We have all been there. You are at the supermarket after work, it has been a long day, you are exhausted. The line is taking forever. You notice your body starting to tense impatiently.
Throughout the day notice the moments in which you start to feel impatient, or anxious or even when you simply start to tense up.
It can be very easy for our mind to start to narrow in on this feeling and these thoughts and like adding fuel, it then increases in intensity.
A quick and easy technique to help guide your mind to step back from these moments is the 5 Sense Check In.

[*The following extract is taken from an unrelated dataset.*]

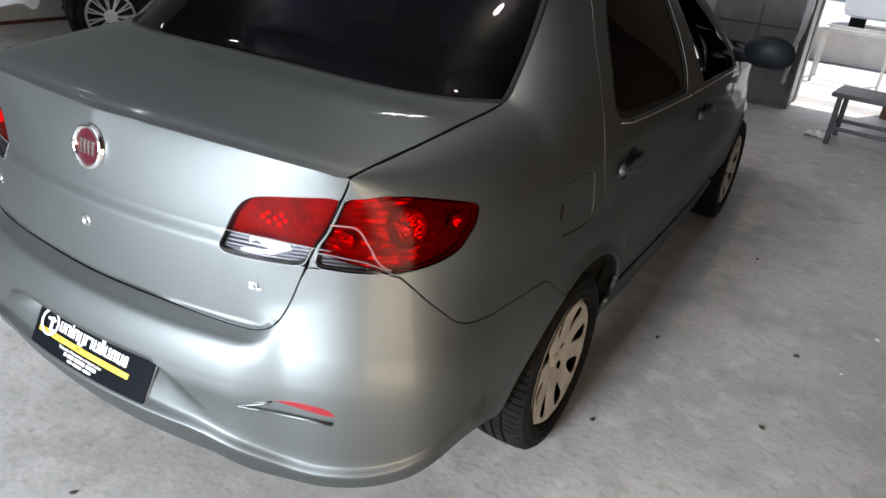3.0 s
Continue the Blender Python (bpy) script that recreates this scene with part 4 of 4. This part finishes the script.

This is a quick and easy form of mindfulness that activates different sensory regions of the brain and so helps you to recalibrate and to psychologically step back. It is great to do when you think of it throughout the day – when you are driving, walking through the city, waiting in line, sitting at your desk…. and the more that you do it, the more that you will notice a developing capacity to also step back more easily from emotional or frustrating moments too.
The 5 Sense Check In is simple and effective (no one wants to be thinking about some complicated technique when you already can’t think straight because you are feeling overwhelmed or cranky!).
It simply involves noting:
5 things you can see (try to notice 5 unusual things or shapes you have never noticed before)
5 things you can physically feel (eg – shirt, feet against the floor, watch on wrist, breeze on skin)
5 things you can hear (try to notice the really faint noises too – closing your eyes helps but perhaps not in the check out line…!)
1 thing you can taste (may just be saliva or coffee remnant)
1 thing you can smell
When you next feel frustrated or anxious, try to do this before you respond and see how the response starts to take on a different, more grounded quality. It helps to widen our psychological lens and helps our brain to come unstuck from blinkered or habitual thought and reaction patterns.